3D scene code data –

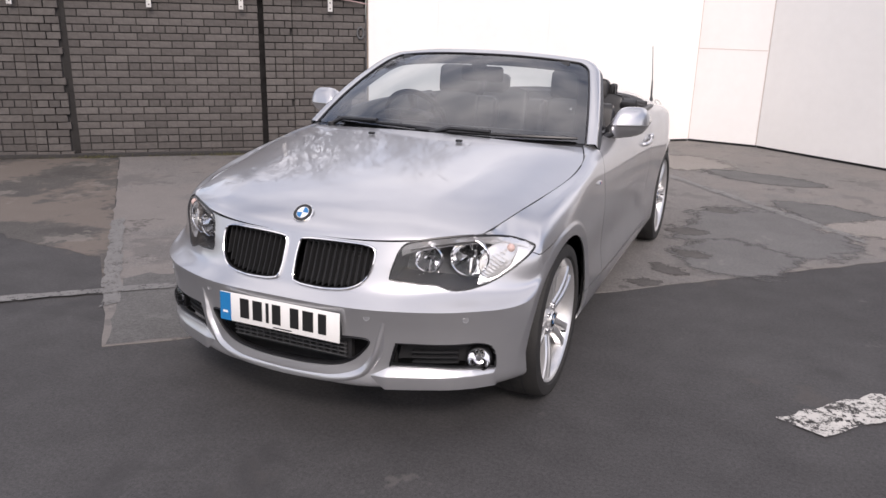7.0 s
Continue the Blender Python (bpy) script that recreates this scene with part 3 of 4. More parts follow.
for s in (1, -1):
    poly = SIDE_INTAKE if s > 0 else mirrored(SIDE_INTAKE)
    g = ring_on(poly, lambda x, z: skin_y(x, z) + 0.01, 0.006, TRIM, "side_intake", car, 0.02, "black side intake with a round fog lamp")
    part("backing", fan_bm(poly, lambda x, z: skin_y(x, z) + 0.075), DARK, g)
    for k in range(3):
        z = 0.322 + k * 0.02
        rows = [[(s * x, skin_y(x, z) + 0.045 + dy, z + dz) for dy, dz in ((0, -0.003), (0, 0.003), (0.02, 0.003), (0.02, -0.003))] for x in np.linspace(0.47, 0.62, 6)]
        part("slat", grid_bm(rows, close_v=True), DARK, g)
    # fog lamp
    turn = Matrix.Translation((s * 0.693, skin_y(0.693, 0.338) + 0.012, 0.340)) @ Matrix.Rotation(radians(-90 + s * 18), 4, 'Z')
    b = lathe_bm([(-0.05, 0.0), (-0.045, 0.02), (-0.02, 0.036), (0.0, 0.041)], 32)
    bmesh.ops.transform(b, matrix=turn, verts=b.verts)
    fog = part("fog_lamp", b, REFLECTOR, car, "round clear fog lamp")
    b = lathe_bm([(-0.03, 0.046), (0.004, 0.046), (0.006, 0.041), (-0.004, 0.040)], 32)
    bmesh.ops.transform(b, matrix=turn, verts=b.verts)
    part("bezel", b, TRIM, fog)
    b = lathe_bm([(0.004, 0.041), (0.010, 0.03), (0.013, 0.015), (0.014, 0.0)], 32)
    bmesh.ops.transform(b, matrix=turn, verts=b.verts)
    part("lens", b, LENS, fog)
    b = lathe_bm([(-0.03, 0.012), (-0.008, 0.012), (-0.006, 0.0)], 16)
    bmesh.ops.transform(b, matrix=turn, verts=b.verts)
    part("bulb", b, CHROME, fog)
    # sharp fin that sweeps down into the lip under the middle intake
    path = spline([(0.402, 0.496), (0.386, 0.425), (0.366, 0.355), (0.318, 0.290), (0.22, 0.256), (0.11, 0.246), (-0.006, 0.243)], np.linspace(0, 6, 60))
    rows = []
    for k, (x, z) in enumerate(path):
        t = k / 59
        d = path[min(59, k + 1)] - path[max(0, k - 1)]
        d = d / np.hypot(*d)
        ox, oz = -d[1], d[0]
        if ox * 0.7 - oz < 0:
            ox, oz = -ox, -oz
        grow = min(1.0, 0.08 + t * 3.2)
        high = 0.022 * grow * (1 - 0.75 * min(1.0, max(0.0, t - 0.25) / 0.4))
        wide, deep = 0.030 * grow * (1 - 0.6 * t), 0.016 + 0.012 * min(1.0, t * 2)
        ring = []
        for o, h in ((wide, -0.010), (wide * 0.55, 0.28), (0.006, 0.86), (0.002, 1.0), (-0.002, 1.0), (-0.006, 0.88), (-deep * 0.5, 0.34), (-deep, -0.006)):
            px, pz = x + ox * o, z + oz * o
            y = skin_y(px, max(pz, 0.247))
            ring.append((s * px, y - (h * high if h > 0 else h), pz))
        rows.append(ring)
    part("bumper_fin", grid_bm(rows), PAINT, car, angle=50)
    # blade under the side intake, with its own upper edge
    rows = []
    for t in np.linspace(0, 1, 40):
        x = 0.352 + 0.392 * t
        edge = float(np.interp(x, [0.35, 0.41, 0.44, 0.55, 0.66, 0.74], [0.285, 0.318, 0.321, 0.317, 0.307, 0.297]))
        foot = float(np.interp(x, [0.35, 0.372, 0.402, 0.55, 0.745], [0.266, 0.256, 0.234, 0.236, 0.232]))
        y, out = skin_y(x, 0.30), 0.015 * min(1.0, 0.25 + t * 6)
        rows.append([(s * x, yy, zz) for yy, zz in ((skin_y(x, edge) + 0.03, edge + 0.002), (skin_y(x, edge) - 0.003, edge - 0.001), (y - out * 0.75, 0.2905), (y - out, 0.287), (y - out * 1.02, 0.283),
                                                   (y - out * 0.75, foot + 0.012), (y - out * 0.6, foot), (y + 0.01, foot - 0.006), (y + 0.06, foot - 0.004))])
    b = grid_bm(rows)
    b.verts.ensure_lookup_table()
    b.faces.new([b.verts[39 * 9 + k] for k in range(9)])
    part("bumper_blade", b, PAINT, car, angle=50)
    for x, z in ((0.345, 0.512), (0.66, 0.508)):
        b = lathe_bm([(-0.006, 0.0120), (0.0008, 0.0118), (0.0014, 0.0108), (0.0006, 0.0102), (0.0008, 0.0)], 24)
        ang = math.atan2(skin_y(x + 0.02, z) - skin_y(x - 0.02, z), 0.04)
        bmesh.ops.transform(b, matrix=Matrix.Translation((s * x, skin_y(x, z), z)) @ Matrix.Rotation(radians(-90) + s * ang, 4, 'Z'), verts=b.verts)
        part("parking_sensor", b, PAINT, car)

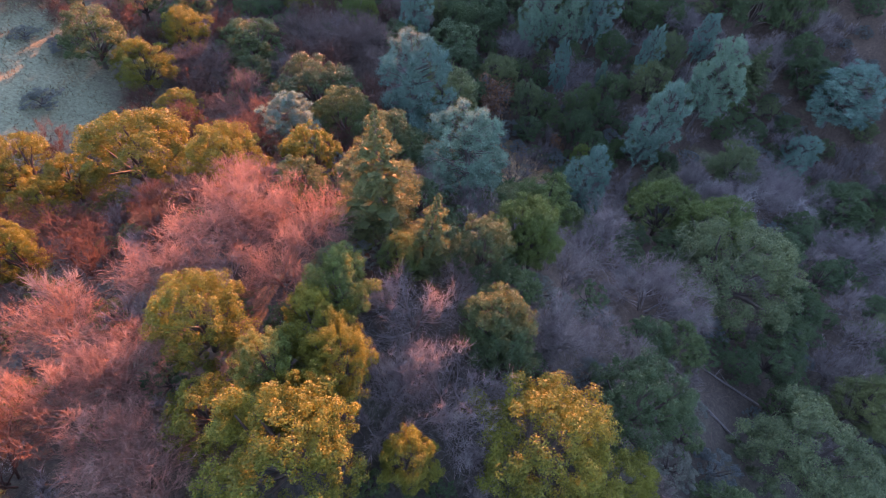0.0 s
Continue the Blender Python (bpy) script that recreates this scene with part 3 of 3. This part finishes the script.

Task goal – The material above must be printed exactly, with its pictures left out.

Solution to this problem –
7.0 s
Continue the Blender Python (bpy) script that recreates this scene with part 3 of 4. More parts follow.
for s in (1, -1):
    poly = SIDE_INTAKE if s > 0 else mirrored(SIDE_INTAKE)
    g = ring_on(poly, lambda x, z: skin_y(x, z) + 0.01, 0.006, TRIM, "side_intake", car, 0.02, "black side intake with a round fog lamp")
    part("backing", fan_bm(poly, lambda x, z: skin_y(x, z) + 0.075), DARK, g)
    for k in range(3):
        z = 0.322 + k * 0.02
        rows = [[(s * x, skin_y(x, z) + 0.045 + dy, z + dz) for dy, dz in ((0, -0.003), (0, 0.003), (0.02, 0.003), (0.02, -0.003))] for x in np.linspace(0.47, 0.62, 6)]
        part("slat", grid_bm(rows, close_v=True), DARK, g)
    # fog lamp
    turn = Matrix.Translation((s * 0.693, skin_y(0.693, 0.338) + 0.012, 0.340)) @ Matrix.Rotation(radians(-90 + s * 18), 4, 'Z')
    b = lathe_bm([(-0.05, 0.0), (-0.045, 0.02), (-0.02, 0.036), (0.0, 0.041)], 32)
    bmesh.ops.transform(b, matrix=turn, verts=b.verts)
    fog = part("fog_lamp", b, REFLECTOR, car, "round clear fog lamp")
    b = lathe_bm([(-0.03, 0.046), (0.004, 0.046), (0.006, 0.041), (-0.004, 0.040)], 32)
    bmesh.ops.transform(b, matrix=turn, verts=b.verts)
    part("bezel", b, TRIM, fog)
    b = lathe_bm([(0.004, 0.041), (0.010, 0.03), (0.013, 0.015), (0.014, 0.0)], 32)
    bmesh.ops.transform(b, matrix=turn, verts=b.verts)
    part("lens", b, LENS, fog)
    b = lathe_bm([(-0.03, 0.012), (-0.008, 0.012), (-0.006, 0.0)], 16)
    bmesh.ops.transform(b, matrix=turn, verts=b.verts)
    part("bulb", b, CHROME, fog)
    # sharp fin that sweeps down into the lip under the middle intake
    path = spline([(0.402, 0.496), (0.386, 0.425), (0.366, 0.355), (0.318, 0.290), (0.22, 0.256), (0.11, 0.246), (-0.006, 0.243)], np.linspace(0, 6, 60))
    rows = []
    for k, (x, z) in enumerate(path):
        t = k / 59
        d = path[min(59, k + 1)] - path[max(0, k - 1)]
        d = d / np.hypot(*d)
        ox, oz = -d[1], d[0]
        if ox * 0.7 - oz < 0:
            ox, oz = -ox, -oz
        grow = min(1.0, 0.08 + t * 3.2)
        high = 0.022 * grow * (1 - 0.75 * min(1.0, max(0.0, t - 0.25) / 0.4))
        wide, deep = 0.030 * grow * (1 - 0.6 * t), 0.016 + 0.012 * min(1.0, t * 2)
        ring = []
        for o, h in ((wide, -0.010), (wide * 0.55, 0.28), (0.006, 0.86), (0.002, 1.0), (-0.002, 1.0), (-0.006, 0.88), (-deep * 0.5, 0.34), (-deep, -0.006)):
            px, pz = x + ox * o, z + oz * o
            y = skin_y(px, max(pz, 0.247))
            ring.append((s * px, y - (h * high if h > 0 else h), pz))
        rows.append(ring)
    part("bumper_fin", grid_bm(rows), PAINT, car, angle=50)
    # blade under the side intake, with its own upper edge
    rows = []
    for t in np.linspace(0, 1, 40):
        x = 0.352 + 0.392 * t
        edge = float(np.interp(x, [0.35, 0.41, 0.44, 0.55, 0.66, 0.74], [0.285, 0.318, 0.321, 0.317, 0.307, 0.297]))
        foot = float(np.interp(x, [0.35, 0.372, 0.402, 0.55, 0.745], [0.266, 0.256, 0.234, 0.236, 0.232]))
        y, out = skin_y(x, 0.30), 0.015 * min(1.0, 0.25 + t * 6)
        rows.append([(s * x, yy, zz) for yy, zz in ((skin_y(x, edge) + 0.03, edge + 0.002), (skin_y(x, edge) - 0.003, edge - 0.001), (y - out * 0.75, 0.2905), (y - out, 0.287), (y - out * 1.02, 0.283),
                                                   (y - out * 0.75, foot + 0.012), (y - out * 0.6, foot), (y + 0.01, foot - 0.006), (y + 0.06, foot - 0.004))])
    b = grid_bm(rows)
    b.verts.ensure_lookup_table()
    b.faces.new([b.verts[39 * 9 + k] for k in range(9)])
    part("bumper_blade", b, PAINT, car, angle=50)
    for x, z in ((0.345, 0.512), (0.66, 0.508)):
        b = lathe_bm([(-0.006, 0.0120), (0.0008, 0.0118), (0.0014, 0.0108), (0.0006, 0.0102), (0.0008, 0.0)], 24)
        ang = math.atan2(skin_y(x + 0.02, z) - skin_y(x - 0.02, z), 0.04)
        bmesh.ops.transform(b, matrix=Matrix.Translation((s * x, skin_y(x, z), z)) @ Matrix.Rotation(radians(-90) + s * ang, 4, 'Z'), verts=b.verts)
        part("parking_sensor", b, PAINT, car)

0.0 s
Continue the Blender Python (bpy) script that recreates this scene with part 3 of 3. This part finishes the script.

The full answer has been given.